Berna Barshay is editor of Empire Financial Daily and a contributing editor to the Empire Stock Investor and Empire Investment Report newsletters.

She graduated cum laude from Princeton University and earned her MBA from Harvard Business School in 1997.

Following her graduation, Barshay spent 20 years on Wall Street. She began her career in equity derivatives at Goldman Sachs and later worked as a buy-side equity analyst at Sanford Bernstein, where she covered global consumer cyclicals and conglomerates.

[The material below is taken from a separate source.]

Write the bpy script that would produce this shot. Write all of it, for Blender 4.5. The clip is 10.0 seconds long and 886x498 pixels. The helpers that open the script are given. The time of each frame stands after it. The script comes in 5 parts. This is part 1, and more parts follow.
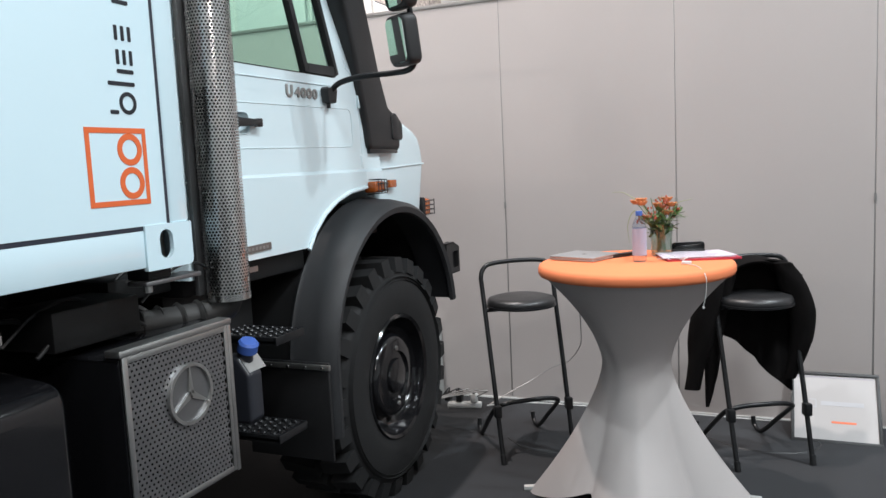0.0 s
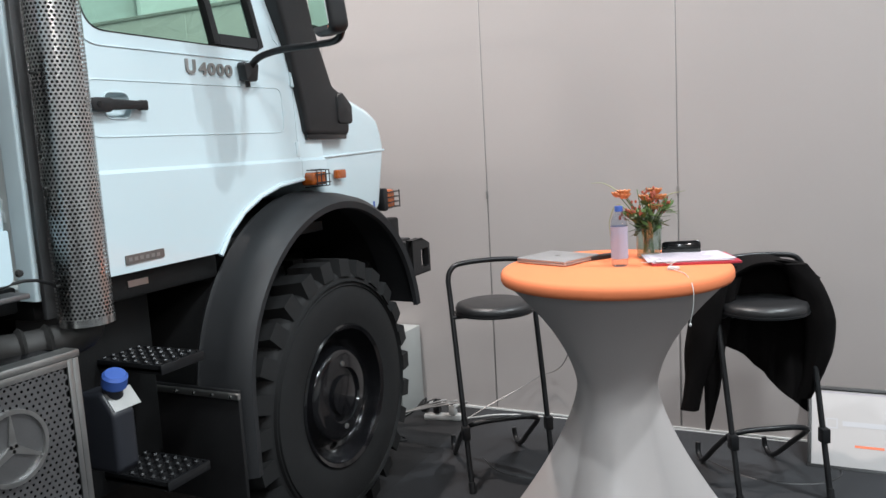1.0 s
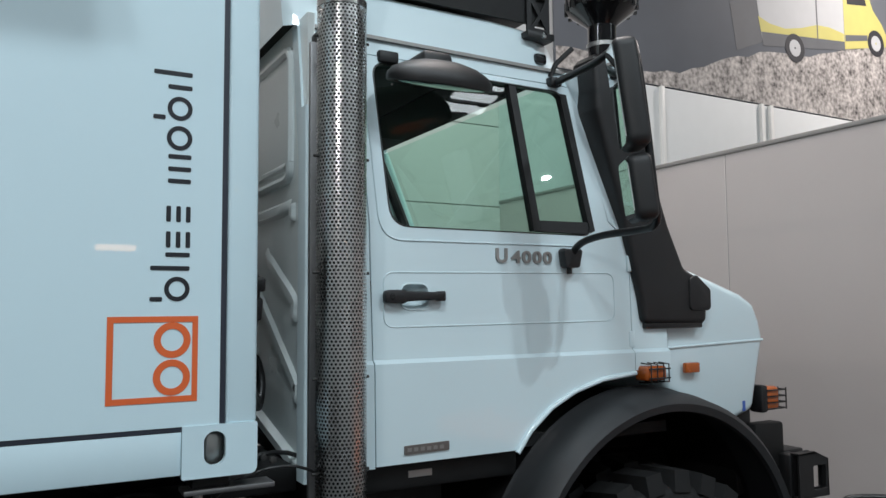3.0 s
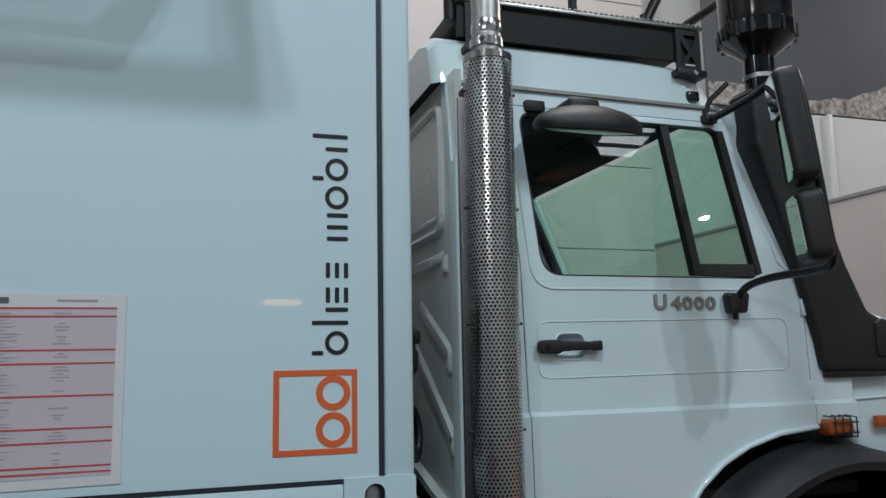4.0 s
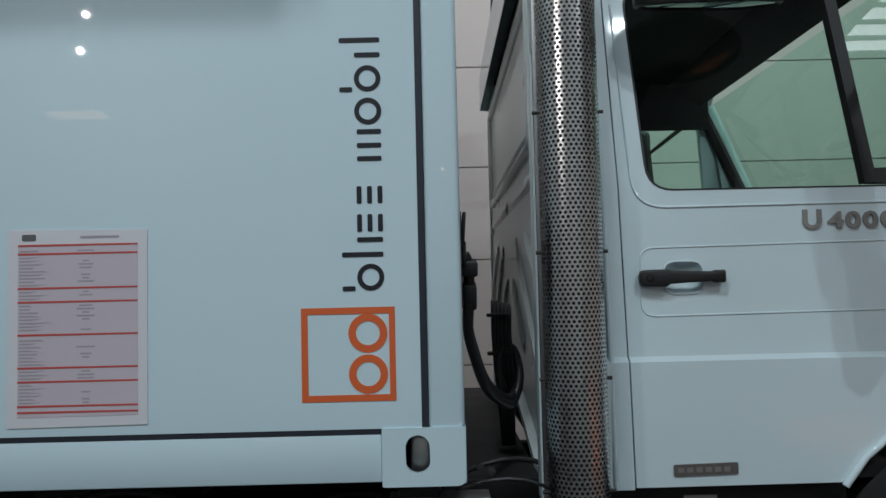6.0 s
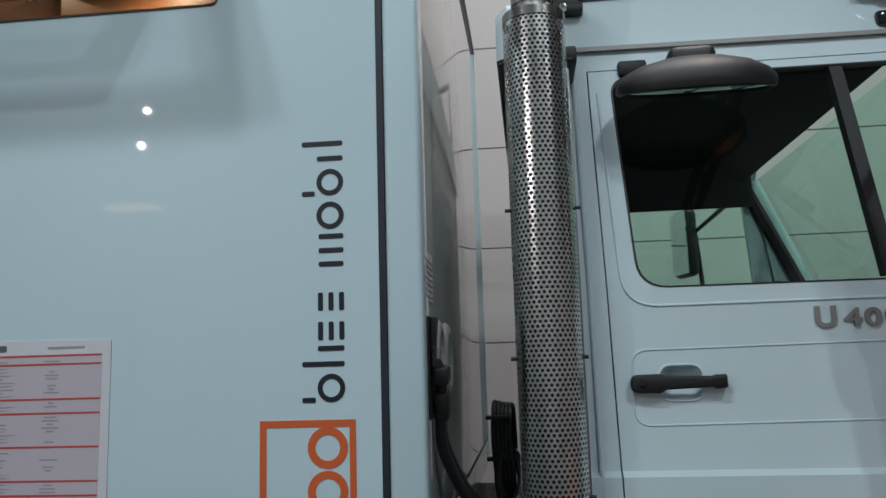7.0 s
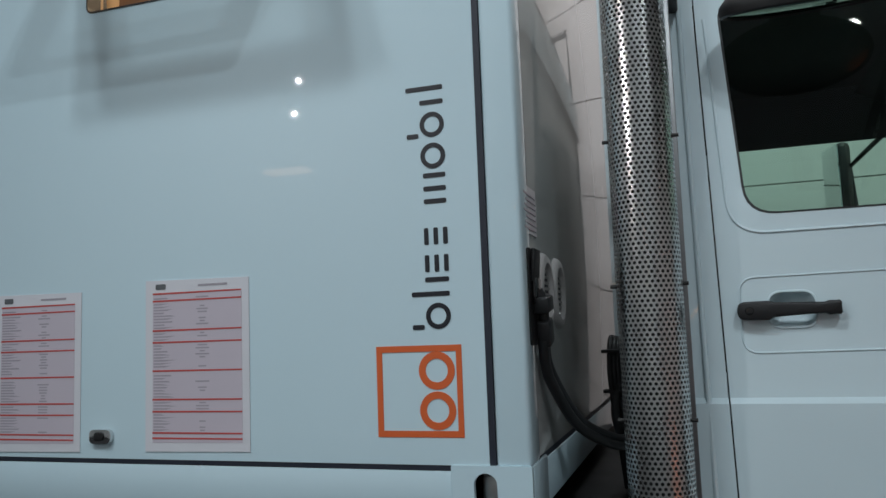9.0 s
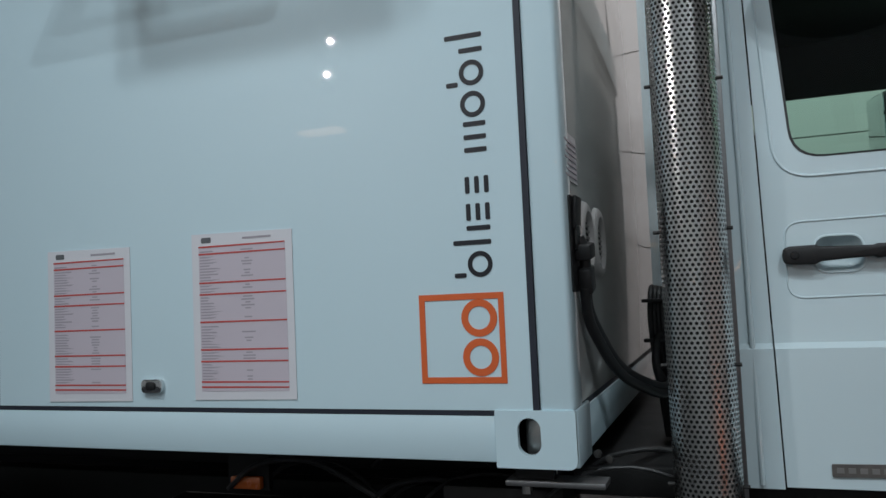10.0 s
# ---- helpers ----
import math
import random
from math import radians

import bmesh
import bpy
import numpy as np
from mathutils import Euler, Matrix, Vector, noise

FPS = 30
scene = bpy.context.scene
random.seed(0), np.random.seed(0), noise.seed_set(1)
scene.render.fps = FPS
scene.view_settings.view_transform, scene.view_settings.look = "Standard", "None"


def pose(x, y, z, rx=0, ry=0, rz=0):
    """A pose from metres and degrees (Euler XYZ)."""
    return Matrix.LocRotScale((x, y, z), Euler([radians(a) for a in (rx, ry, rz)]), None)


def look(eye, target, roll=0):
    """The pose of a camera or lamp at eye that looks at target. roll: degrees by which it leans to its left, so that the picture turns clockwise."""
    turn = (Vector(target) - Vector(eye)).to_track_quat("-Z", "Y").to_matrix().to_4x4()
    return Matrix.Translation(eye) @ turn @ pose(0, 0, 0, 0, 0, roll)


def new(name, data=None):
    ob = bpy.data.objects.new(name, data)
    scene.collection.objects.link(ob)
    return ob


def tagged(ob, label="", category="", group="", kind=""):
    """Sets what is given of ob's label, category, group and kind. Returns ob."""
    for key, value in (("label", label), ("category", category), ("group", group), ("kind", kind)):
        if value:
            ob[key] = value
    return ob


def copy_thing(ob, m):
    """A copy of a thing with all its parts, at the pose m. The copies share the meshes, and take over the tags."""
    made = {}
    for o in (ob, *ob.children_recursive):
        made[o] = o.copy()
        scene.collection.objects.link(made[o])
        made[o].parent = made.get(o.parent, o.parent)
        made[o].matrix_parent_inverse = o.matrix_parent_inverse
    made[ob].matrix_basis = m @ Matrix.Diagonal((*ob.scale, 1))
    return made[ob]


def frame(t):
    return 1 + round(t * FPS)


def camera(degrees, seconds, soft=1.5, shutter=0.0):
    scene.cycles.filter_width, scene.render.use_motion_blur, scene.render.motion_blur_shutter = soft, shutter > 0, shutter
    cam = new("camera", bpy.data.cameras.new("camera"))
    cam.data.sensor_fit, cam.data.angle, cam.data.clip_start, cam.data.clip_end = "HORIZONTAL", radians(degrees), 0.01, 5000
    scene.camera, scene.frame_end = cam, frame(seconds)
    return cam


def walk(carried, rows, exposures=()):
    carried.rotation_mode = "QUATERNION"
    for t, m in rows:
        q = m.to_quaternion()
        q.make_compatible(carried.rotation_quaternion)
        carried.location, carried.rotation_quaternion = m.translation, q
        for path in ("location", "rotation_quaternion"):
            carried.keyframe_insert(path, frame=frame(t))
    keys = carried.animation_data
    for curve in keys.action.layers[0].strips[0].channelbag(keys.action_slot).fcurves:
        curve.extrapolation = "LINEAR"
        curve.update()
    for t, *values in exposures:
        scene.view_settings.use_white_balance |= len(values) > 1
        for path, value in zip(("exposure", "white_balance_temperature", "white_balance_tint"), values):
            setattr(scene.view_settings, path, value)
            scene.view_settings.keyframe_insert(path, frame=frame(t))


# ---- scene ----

Later, Barshay spent five years working as a portfolio manager of the Ingleside Select Fund, a long/short fund with a focus on value and event-driven stocks. She later was a portfolio manager at Swiss Re, where she managed the Consumer long/short book on the equity proprietary trading desk.

She has additional experience as a buy-side analyst at several long/short hedge funds – including Sky Zone Capital, Metropolitan Capital, Buckingham Capital, and LaGrange Capital – where she primarily covered consumer and technology, media, and Internet stocks in the U.S. and Europe, with some additional work in financials and energy.

Barshay is a fashion enthusiast, a pop culture addict, obsessive indoor cycler, and prolific social media user. She currently lives in New York with her husband, daughter, and three dogs.